### PROBLEM STATEMENT
Please transcribe the data below exactly. Leave the pictures out.

### DATA SHOWN
———

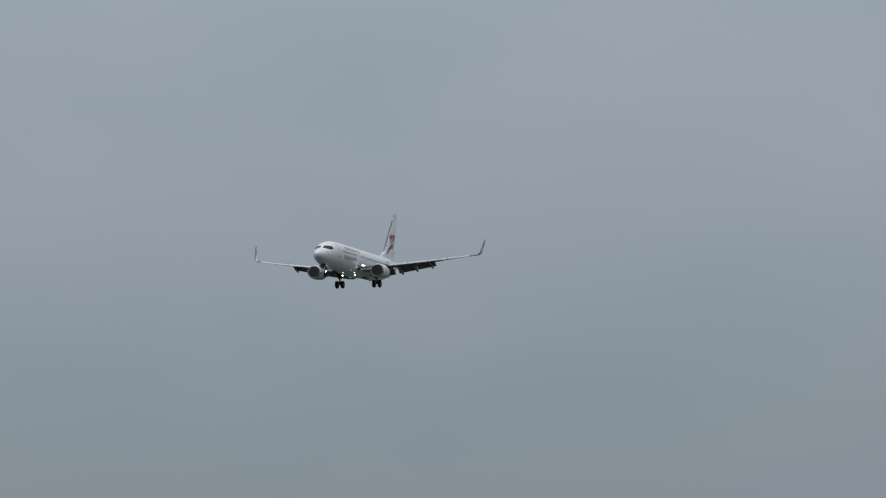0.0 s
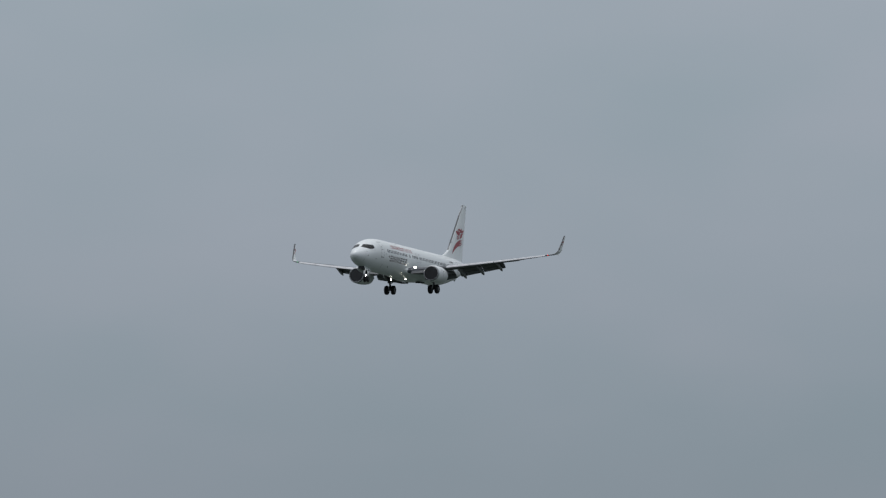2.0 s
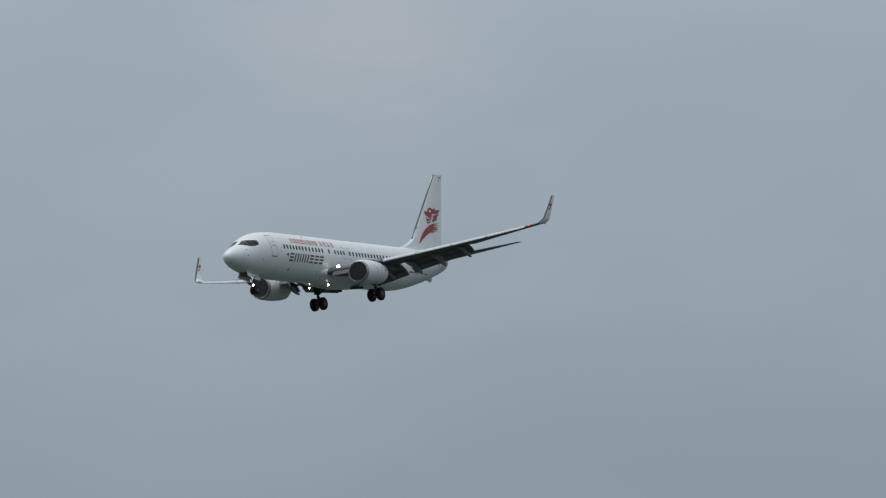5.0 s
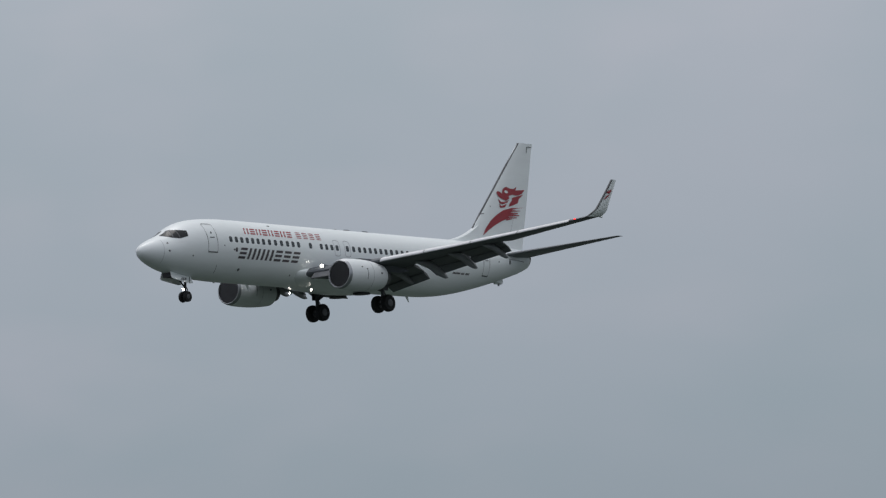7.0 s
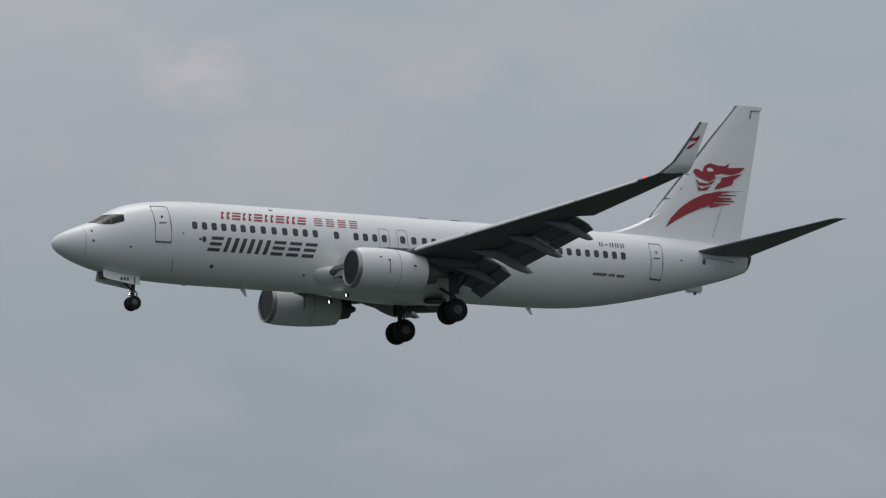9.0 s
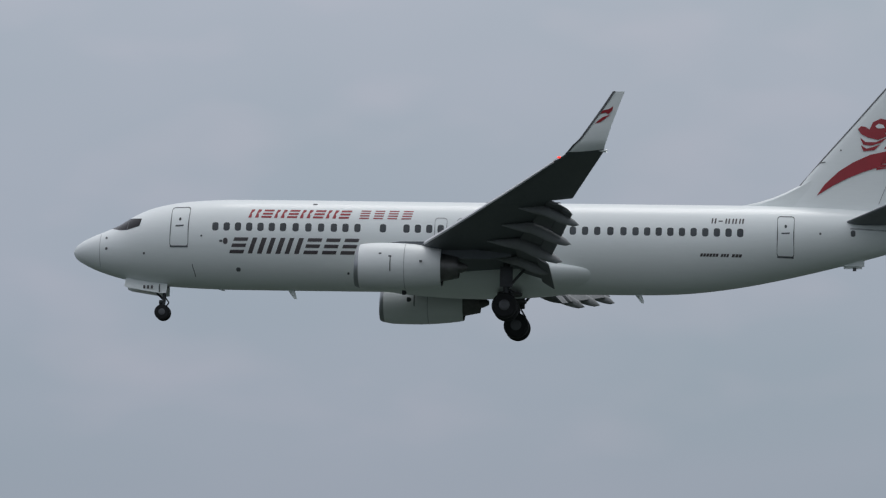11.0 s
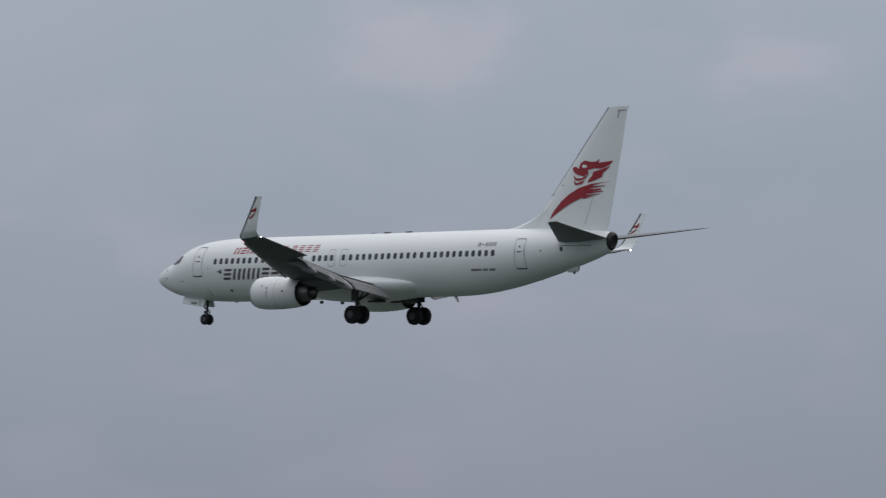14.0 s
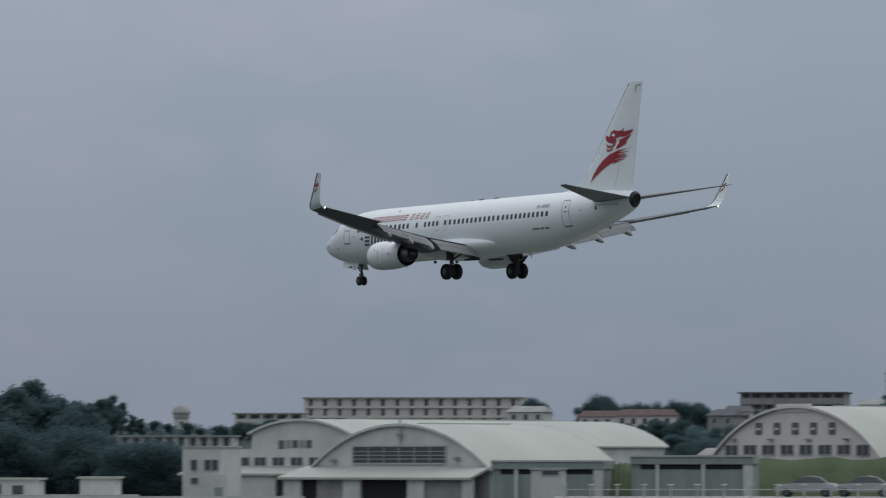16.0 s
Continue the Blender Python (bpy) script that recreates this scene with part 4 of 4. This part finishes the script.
# chequered tank: each plate of its own
big = thing("chequered_tank", facing(133.72, 1350), "tall round tank in red and white chequers", "storage tank")
hb = 8 + 1350 * math.tan(radians(1.31)) - height(133.72, 1350)
R_T, COLS, ROWS = 7.0, 30, 18
part("drum", turned([(0, R_T - 0.12), (hb, R_T - 0.12)], 44, "z"), CHECK_WHITE, big)
for k in range(COLS):
    for r in range(ROWS):
        bm = bmesh.new()
        a0, a1 = 2 * math.pi * k / COLS + 0.004, 2 * math.pi * (k + 1) / COLS - 0.004
        z1 = hb - 1.5 * r
        rows = [[(rad * math.cos(a), rad * math.sin(a), z) for rad, z in ((R_T, z1 - 1.485), (R_T, z1 - 0.015), (R_T - 0.12, z1 - 0.015), (R_T - 0.12, z1 - 1.485))] for a in (a0, (a0 + a1) / 2, a1)]
        part("plate", loft(rows, bm=bm), CHECK_RED if (k + r) % 2 else CHECK_WHITE, big, smooth=False)
part("roof", turned([(hb, R_T + 0.15), (hb + 0.3, R_T + 0.1), (hb + 1.9, 2.4), (hb + 2.2, 0.2)], 44, "z"), TILE, big, "shallow dark conical roof")
part("vent_cap", turned([(hb + 1.9, 0.7), (hb + 2.8, 0.7), (hb + 3.0, 1.0), (hb + 3.2, 0.2)], 16, "z"), TILE, big)

# leaning boom and radio masts
p0, p1 = far(134.79, 1000, 0), far(135.10, 1000, 8 + 1000 * math.tan(radians(1.47)))
boom = thing("leaning_boom", pose(0, 0, 0), "tall dark leaning crane boom", "crane boom")
mid = p0.lerp(p1, 0.62)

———

### ANSWER TO THIS EXERCISE
0.0 s
2.0 s
5.0 s
7.0 s
9.0 s
11.0 s
14.0 s
16.0 s
Continue the Blender Python (bpy) script that recreates this scene with part 4 of 4. This part finishes the script.
# chequered tank: each plate of its own
big = thing("chequered_tank", facing(133.72, 1350), "tall round tank in red and white chequers", "storage tank")
hb = 8 + 1350 * math.tan(radians(1.31)) - height(133.72, 1350)
R_T, COLS, ROWS = 7.0, 30, 18
part("drum", turned([(0, R_T - 0.12), (hb, R_T - 0.12)], 44, "z"), CHECK_WHITE, big)
for k in range(COLS):
    for r in range(ROWS):
        bm = bmesh.new()
        a0, a1 = 2 * math.pi * k / COLS + 0.004, 2 * math.pi * (k + 1) / COLS - 0.004
        z1 = hb - 1.5 * r
        rows = [[(rad * math.cos(a), rad * math.sin(a), z) for rad, z in ((R_T, z1 - 1.485), (R_T, z1 - 0.015), (R_T - 0.12, z1 - 0.015), (R_T - 0.12, z1 - 1.485))] for a in (a0, (a0 + a1) / 2, a1)]
        part("plate", loft(rows, bm=bm), CHECK_RED if (k + r) % 2 else CHECK_WHITE, big, smooth=False)
part("roof", turned([(hb, R_T + 0.15), (hb + 0.3, R_T + 0.1), (hb + 1.9, 2.4), (hb + 2.2, 0.2)], 44, "z"), TILE, big, "shallow dark conical roof")
part("vent_cap", turned([(hb + 1.9, 0.7), (hb + 2.8, 0.7), (hb + 3.0, 1.0), (hb + 3.2, 0.2)], 16, "z"), TILE, big)

# leaning boom and radio masts
p0, p1 = far(134.79, 1000, 0), far(135.10, 1000, 8 + 1000 * math.tan(radians(1.47)))
boom = thing("leaning_boom", pose(0, 0, 0), "tall dark leaning crane boom", "crane boom")
mid = p0.lerp(p1, 0.62)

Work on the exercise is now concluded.